Higman helms her own discipline as she narrates; she’s also at the drums all evening. Hannah Jarrett-Scott, mainly in the role of Gunter, plays a muted trumpet, and Norah Lopez Holden, mostly Anne, keyboards. Grogan occasionally on washboard is first bereaved mother Elizabeth Gregory and later Thomas Hinton MP, rational academic and exposer of fraud. In all the ensemble invoke 20 characters, including a “cunning woman” when the physician throws up their hands in confusion over Anne’s malady. Despite the limited acoustic Roly Botha’s sound arrangement is punchy, not overwhelming.
There are now three women on trial to be hanged at the Oxford assizes. Lopez Holden’s spasms and vomiting nails are spectacular and at one point she voids what looks like a small bat. When less spasmed Anne gyrates: it shifts into the erotic. Though who would forcibly sexualize a young woman – in 1604 – to such extremes?
Hannah Jarrett-Scott, Julia Grogan, Norah Lopez Holden.
Photo credit: Alex Brenner.
The multi-roling company settle into primary roles. Grogan’s vengeful Elizabeth Gregory dons a Stetson, or returns as steely uncorruptible academic Hinton, known to Gunter; but not as Gunter thinks he knows him. Ultimately Gunter overreaches and though two court ladies both called Joan take a libidinous fancy to him, it’s witch-burner-general King James I Gunter has to beware. Now it’s Gunter and Anne on trial. Will he sacrifice Anne, or will she fight back?
The foregoing only hints at the sheer theatricality, writhing, screams (from Lopez Holden’s Anne), use of audience space, including tossing footballs back and forth to audience members with high-fives thrown in, in a blast of Fringe spirit. But with actors popping up above the audience, once above the projection screen with a trumpet, and sliding along a messy floor, it pushes even these conventions. Yet it’s ravishingly blocked as we seamlessly move from mess to mesmeric singing, acting, and storytelling.
As Higman states, there are lacunae in these re-animated records; our collective imagination has to be called on. Themes Gunter throws up – coercion, abuse, enforced drug-taking, false witness, and sheer fraud – are perennials to set against what we think witchcraft is. Ultimately, it’s an act of deconstruction and empathy. Unravel this and you might get answers to every accusation of witchcraft brought, then and – in its modern form – now. Even if Anne’s levitation is “witnessed”.

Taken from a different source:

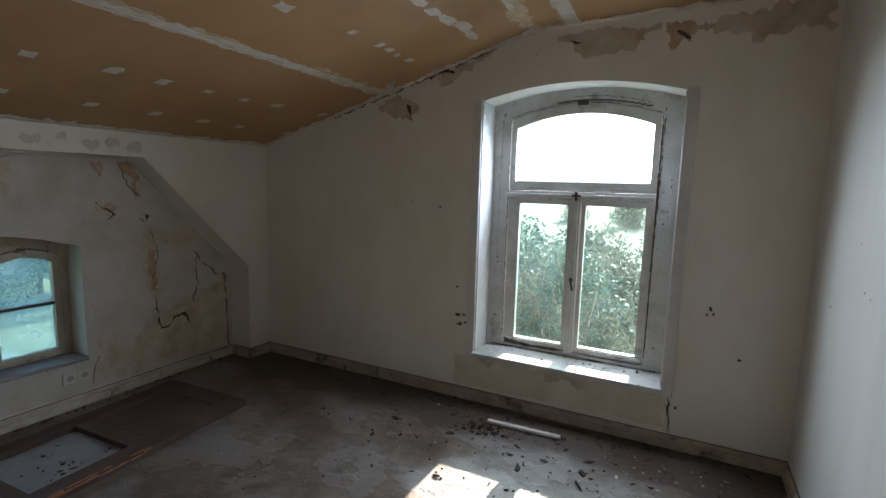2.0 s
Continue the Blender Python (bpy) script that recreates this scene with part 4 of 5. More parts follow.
def west_patch(name, corners, mat, parent, proud=0.0035, rough=0.03, seed=1, x=XW, label=""):
    bm = prism(bmesh.new(), ragged(corners, rough, 0.012, seed), (x + 0.002, 0, 0), (0, 1, 0), (0, 0, 1), (proud, 0, 0))
    return part(name, bm, mat, parent, label)


west_patch("plaster_lobe", [(0.508, 1.27), (0.42, 1.25), (0.355, 1.16), (0.335, 1.02), (0.345, 0.85), (0.40, 0.70), (0.44, 0.55), (0.508, 0.36)], "plaster", bare, 0.0010, 0.02, 12)
west_patch("render_patch", [(2.02, 1.60), (2.14, 1.60), (2.17, 1.47), (2.06, 1.53)], "ochre", bare, seed=2)
west_patch("render_patch", [(2.19, 1.14), (2.26, 1.12), (2.24, 0.86), (2.29, 0.62), (2.21, 0.60), (2.16, 0.84)], "stain", bare, seed=3, rough=0.05)
west_patch("render_patch", [(1.90, 1.34), (2.02, 1.30), (2.0, 1.23), (1.88, 1.27)], "stain", bare, seed=4, rough=0.05)
west_patch("render_patch", [(2.40, 0.55), (2.82, 0.65), (2.85, 0.12), (1.86, 0.12), (1.84, 0.45), (2.1, 0.38)], "stain", bare, seed=5, rough=0.07, proud=0.0022)
west_patch("render_patch", [(1.38, 1.58), (1.44, 1.58), (1.41, 1.36), (1.36, 1.40)], "stain", bare, seed=6, rough=0.04)
west_patch("torn_wallpaper", [(0.32, 0.82), (0.37, 0.80), (0.46, 0.68), (0.45, 0.62), (0.40, 0.63), (0.36, 0.72)], "ochre", bare, seed=7, rough=0.05, proud=0.006)
for i, pts in enumerate(([(2.20, 0.98), (2.25, 0.96), (2.245, 0.80), (2.28, 0.66), (2.225, 0.68), (2.19, 0.82)], [(1.84, 1.60), (1.92, 1.60), (1.93, 1.50), (1.90, 1.49)],
                         [(2.10, 1.47), (2.14, 1.47), (2.165, 1.36), (2.13, 1.35)], [(1.93, 1.32), (1.98, 1.31), (1.97, 1.26), (1.93, 1.27)], [(2.82, 0.74), (2.85, 0.72), (2.845, 0.55), (2.825, 0.58)])):
    west_patch("render_patch", pts, "ochre", bare, seed=40 + i, rough=0.035, proud=0.0042)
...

Apart from Holden’s plangent Anne (and pop-up Judge), the three actors are vibrant: Grogan in her dual role as Gregory and Hinton, hard-bitten in both. She and Jarrett-Scott enjoy rollicking round as the two lustful Joans, and the latter’s burling Gunter leaves a genuinely unpleasant tang. Higman inhabits that faintly goofy-enthusiastic historian air, almost sending herself up on occasion, but has crafted a memorable earworm of a melody in her lyric that recurs: “Oh where the bad man sleeps / Oh Lord he’s bigger than me” which reverberates through the show. Anne’s eternal refrain, it’s good enough to sustain repeats, and there’s another lyric to it. One wholly different song was cut.
Seventy minutes straight through, Gunter – spattered and shouted, sung and speculated over – is theatre of raw precision. I’ve not seen the Upstairs erupt in a spontaneous standing ovation before. Outstanding.